The evidence showed that the officers were outside of the city limits. Section 2905 of Crawford Moses' Digest provides that a private person may make an arrest where he has reasonable grounds for believing that the person arrested has committed a felony. As we have already seen, the evidence for the State showed that the defendant and Smith had already removed from the automobile one of the tires, which was worth more than $10. Hence the larceny of one tire was a felony.
The theory of the State was that the defendant and his companion intended to strip the ditched automobile and steal all of the parts which could be carried away, and engaged in a fight with the officers when they tried to arrest them. It is plainly inferable from the testimony of Davenport that the defendant shot and killed Biggs while Davenport and Biggs were trying to arrest him and his companion.

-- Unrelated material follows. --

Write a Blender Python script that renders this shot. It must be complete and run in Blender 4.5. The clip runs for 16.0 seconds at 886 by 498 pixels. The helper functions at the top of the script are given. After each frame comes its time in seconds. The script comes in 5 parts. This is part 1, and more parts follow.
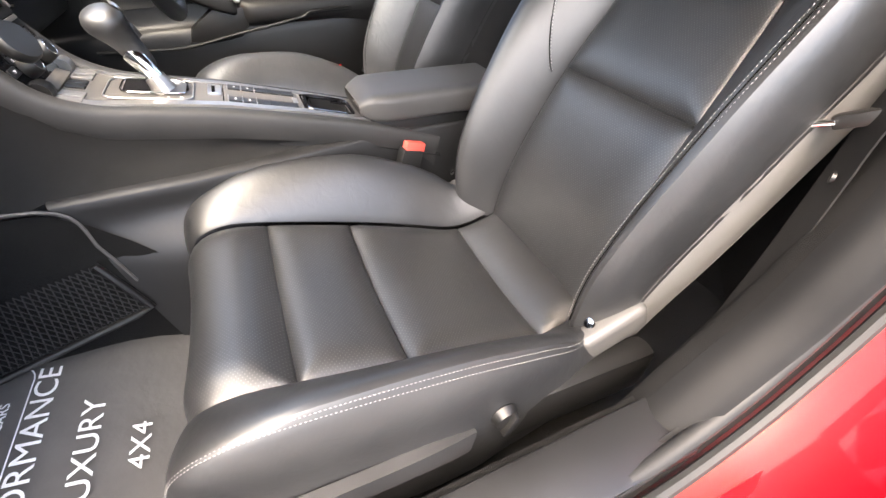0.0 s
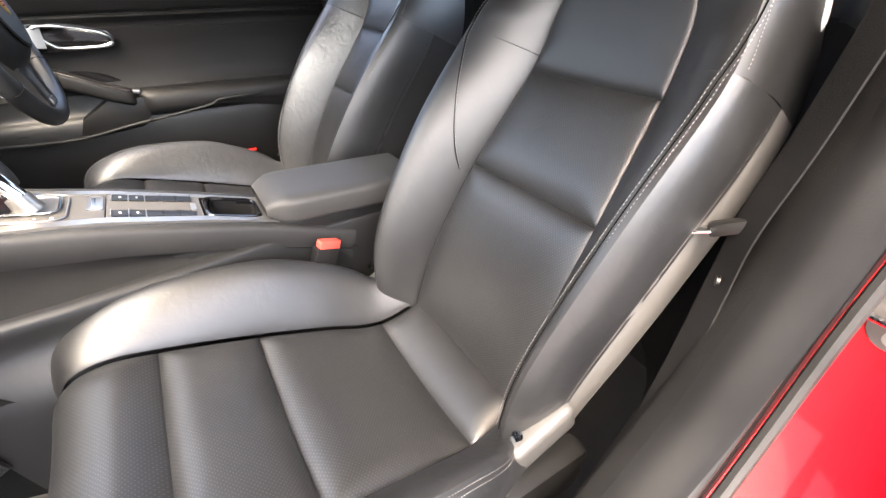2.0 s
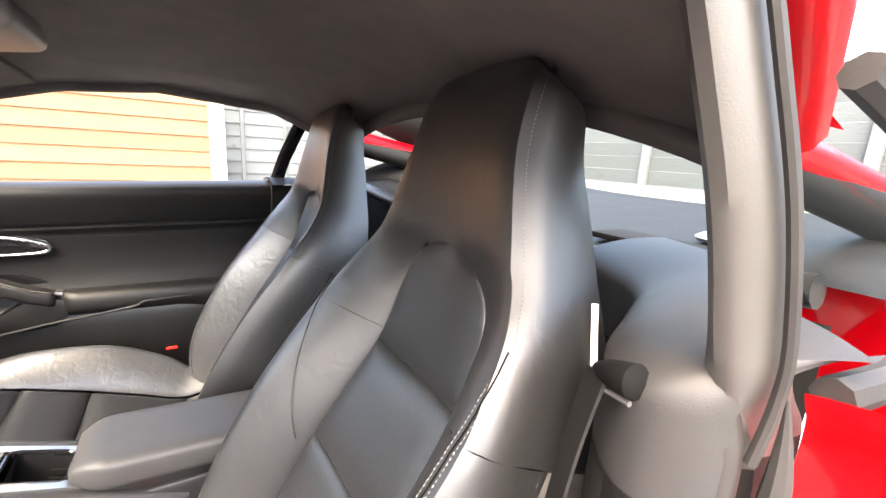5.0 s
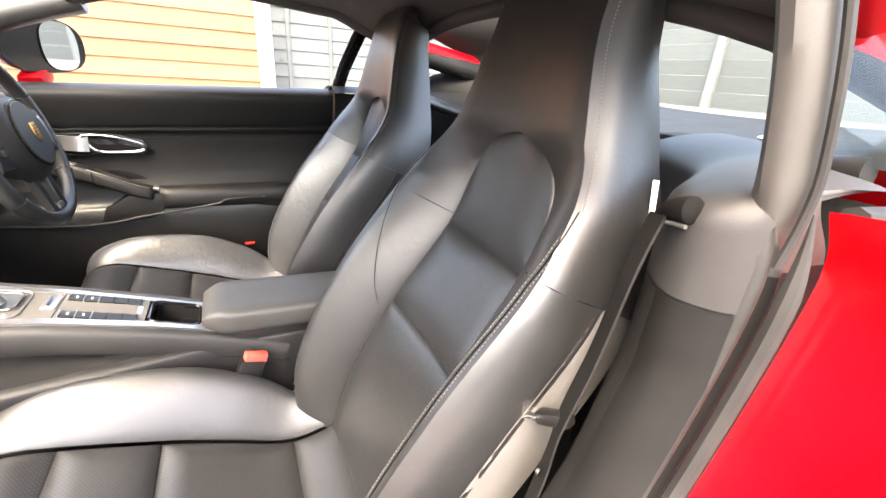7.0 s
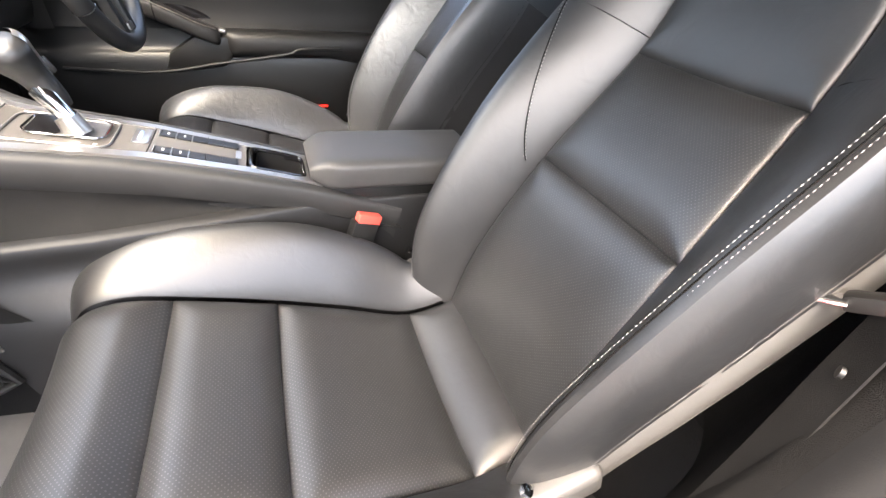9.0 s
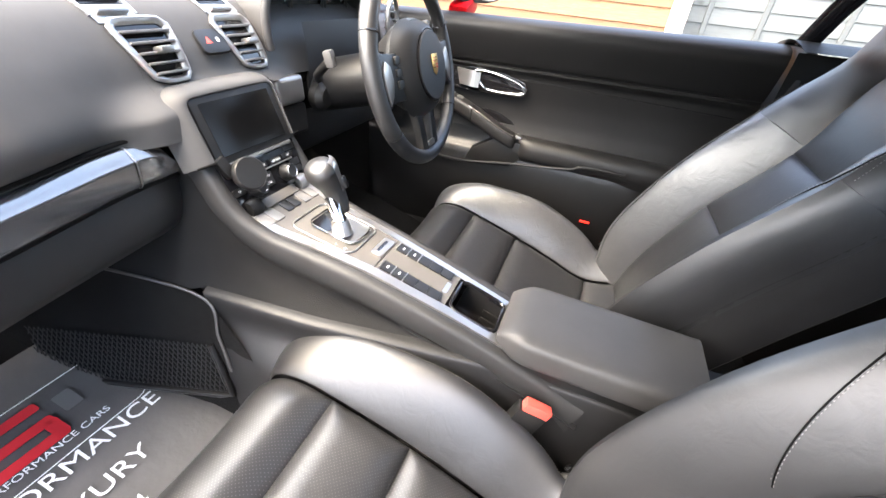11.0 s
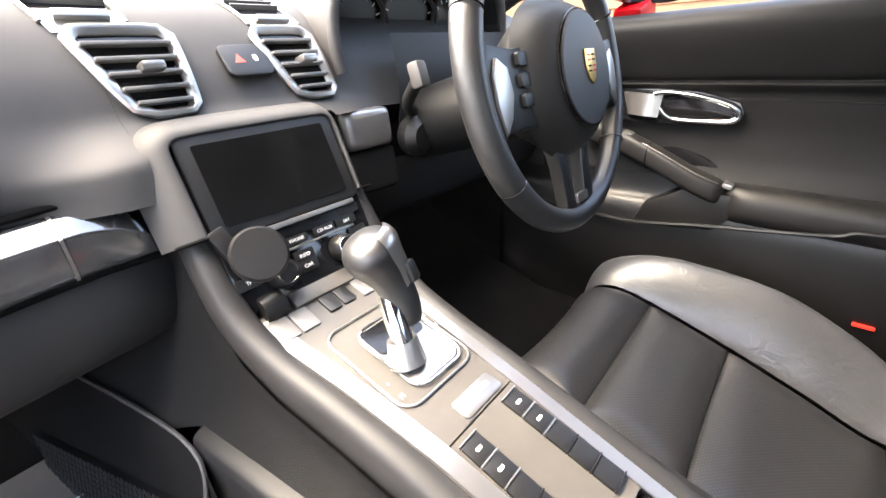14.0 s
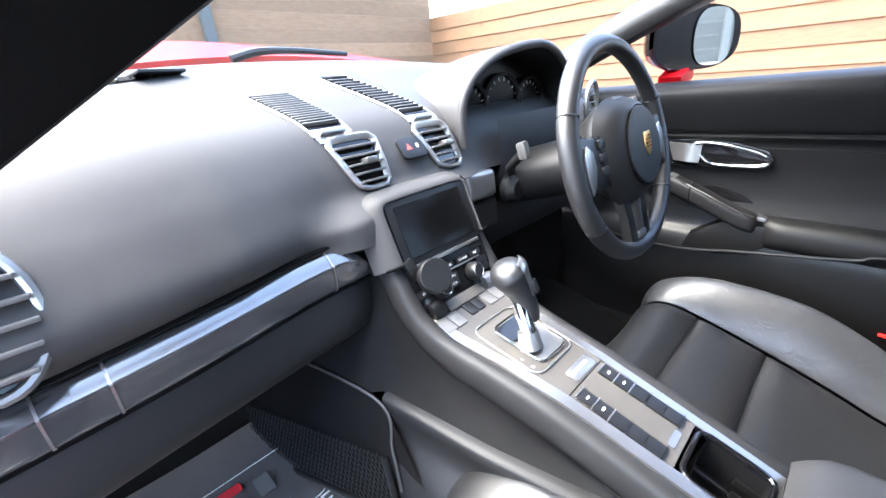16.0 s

It was the theory of the defendant that he and his companion merely went to the ditched car for the purpose of seeing if there was any one hurt, and that they examined it merely out of curiosity. While they were engaged in examining it, some one told them to throw up their hands. They did not know whether the persons calling to them to throw up their hands were officers or not. They ran away, and the defendant was shot by the officers while he was running away and while he was not attempting in any way to injure them.
The respective theories of the State and of the defendant were fully and fairly submitted to the jury upon competent evidence and under instructions containing correct principles of law applicable to the evidence. We find no reversible error in the record, and the judgment will be affirms.